Twitter Cyberbullying detection based on feature extraction and graph representation
Keywords:cyberbulling, cyberbulling detection, NLP, Machine learning, graph mining
Cyberbullying has become a severe problem as a result of the extensive use of social media platforms. It mainly refers to the act of utilizing digital methods to intentionally hurt, harass, or intimidate a person or group of people. Cyberbullying can take place on a variety of social media sites, including Facebook, Twitter, Instagram, and Snapchat. This form of bullying can have several negative impacts on individuals, including psychological distress, social isolation, academic problems, and even physical harm. In this research, an approach was proposed for detecting cyberbullying on Twitter. The approach involves the extraction of features from tweets and the construction of a graph representation of the Twitter network. The emphasis was placed on the techniques for extracting the features.
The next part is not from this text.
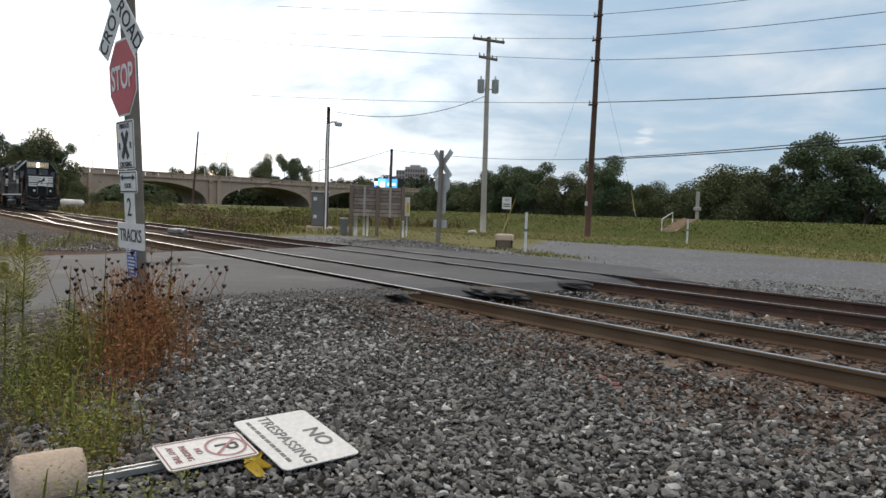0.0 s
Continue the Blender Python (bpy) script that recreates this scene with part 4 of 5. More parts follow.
def build_poles():
    # brown pole with stand-off brackets
    p = utility_pole("utility_pole", -29.1, 34.1, 17.5, 0.2, 0.13, M["brown_pole"], "tall brown wooden utility pole with cable brackets", (-0.6, 0.6))
    for z in (4.85, 8.4, 11.1, 12.35, 13.8):
        part("bracket", boxbm(-0.35, 0.35, -0.18, -0.1, z - 0.05, z + 0.05), M["brown_pole"], p)
        insulator(p, -0.3, -0.14, z + 0.05)
    part("pole_tag", boxbm(-0.14, 0.06, -0.215, -0.2, 2.15, 2.42), M["sign_white"], p, "small pale pole tag")
    # grey pole with crossarms and two transformers
    p = utility_pole("utility_pole", -35.1, 30.7, 12.95, 0.2, 0.13, M["pale_pole"], "pale weathered utility pole with crossarms and two transformers", (0.7, 0.4))
    view = math.degrees(math.atan2(0.7883, 0.6153))
    turn = pose(0, 0, 0, 0, 0, view)

    def at(x, y, z):
        return tuple(turn @ Vector((x, y, z)))

    for z, w, dz in ((12.75, 1.05, -0.25), (11.6, 0.62, -0.2)):
        for s in (-0.12, 0.12):
            bm = boxbm(-w, w, s - 0.045, s + 0.045, -0.06, 0.06, bevel=0.01, m=turn @ pose(0, 0, z, 0, math.degrees(math.atan2(-dz, 2 * w)), 0))
            part("crossarm", bm, M["grey_wood"], p)
        for u in (-0.9, -0.45, 0.45, 0.9):
            x, y, zz = at(u * w, 0.1, z - u * 0.12)
            insulator(p, x, y, zz + 0.05)
    for u in (-0.42, 0.52):
        x, y, _ = at(u, 0, 0)
        t = part("transformer", tubebm([(x, y, 9.35), (x, y, 9.4), (x, y, 10.15), (x, y, 10.2), (x, y, 10.24)], [0.18, 0.23, 0.23, 0.25, 0.12], 16), M["transformer"], p, "grey pole transformer can")
        insulator(t, x, y, 10.24)
        part("hanger", tubebm([at(0, 0, 9.6), (x, y, 9.6)], 0.04, 6), M["galvanised"], t)
    # signal pole with a light arm, a slim pipe in front of it
    p = utility_pole("signal_pole", -37.7, 20.4, 7.5, 0.13, 0.1, M["brown_pole"], "slim dark service pole with conduit and lamp", (0, 0.3))
    part("conduit", tubebm([(0.2, -0.12, 0.1), (0.22, -0.12, 6.4), (0.28, 0.06, 6.6), (0.5, 0.35, 6.62)], 0.05, 8), M["metal_back"], p, "pale conduit pipe")
    part("floodlight", boxbm(0.36, 0.66, 0.2, 0.62, 6.36, 6.6, bevel=0.05), M["metal_back"], p)
    p = utility_pole("service_pole", -39.8, 26.4, 5.6, 0.11, 0.09, M["brown_pole"], "short dark service pole", (0, 0))
    p = utility_pole("distant_pole", -120.0, 39.6, 12.5, 0.2, 0.13, M["brown_pole"], "distant leaning dark pole by the bridge", (-2.0, 5.0))
    for k, (x, y, h) in enumerate(((-186.5, 37.0, 10), (-187.5, 64.0, 8.0), (-188, 70.0, 8.5), (-192.5, 100.0, 9.0))):
        p = thing("bridge_lamp", pose(x + 3, y, 8.6), "slender lamp standard on the bridge", "street lamp", "bridge lamps")
        part("mast", tubebm([(0, 0, 0), (0, 0, h - 2.5), (0, 0.2, h - 2.1), (0, 1.2, h - 2.0)], [0.11, 0.07, 0.06, 0.05], 8), M["metal_back"], p)
        part("lamp_head", boxbm(-0.15, 0.15, 1.0, 1.6, h - 2.08, h - 1.92, bevel=0.03), M["metal_back"], p)


def cable(name, a, b, sag, r=0.022, n=14):
    a, b = Vector(a), Vector(b)
    pts = [a.lerp(b, i / n) - Vector((0, 0, sag * 4 * (i / n) * (1 - i / n))) for i in range(n + 1)]
    tagged(part("overhead_wire", tubebm(pts, r, 5), M["wire"]), "thin black overhead wire between poles", "wire", "overhead wires")


def build_wires():
    # to the next pole along the line on one side
    for z, zr, sag in ((13.55, 11.3, 0.8), (12.12, 10.1, 0.8), (10.8, 8.6, 0.8), (8.2, 6.9, 0.5), (4.72, 6.6, 0.5), (4.66, 6.33, 0.5)):
        cable("wire", (-29.1, 34.0, z), (8.0, 34.0, zr), sag, 0.026 if z < 9 else 0.017)
    # back towards the service poles on the other
    for z, e, sag in ((13.5, (-41.0, 18.5, 13.4), 0.1), (12.1, (-44.0, 18.0, 12.3), 0.12), (10.8, (-43.0, 10.0, 10.8), 0.25), (8.2, (-43.5, 18.0, 8.2), 0.15), (4.72, (-39.8, 26.4, 5.2), 0.25)):
        cable("wire", (-29.1, 34.0, z), e, sag, 0.014)
    cable("wire", (-35.1, 30.7, 8.9), (-37.4, 20.7, 6.9), 0.75, 0.02)
    cable("wire", (-39.8, 26.4, 5.2), (-37.5, 16.0, 2.3), 0.1, 0.02)
    cable("wire", (-29.0, 34.0, 11.9), (-25.6, 34.6, 0.6), 0.0, 0.006)
    cable("wire", (-29.2, 34.0, 11.2), (-33.5, 33.4, 0.4), 0.0, 0.006)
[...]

In the initial use of the term frequency in standard textual features, the features of the embedding words (Word2Vec) and the features of the tweets' graph representation of the tweets were employed first, followed by the inverse document frequency (TF-IDF) and bag-of-words (BOW). In an effort to discover the most accurate classification results, mutual information and Chi2 feature selection techniques were employed. Based on the extracted features, we classify tweets as cyberbullying or non-cyberbullying using machine learning algorithms. Based on our experimental findings, our approach demonstrates exceptional accuracy in identifying cyberbullying tweets. Specifically, when utilizing the Random Forest model with positive feature, we achieved a perfect accuracy rate of 0.98%.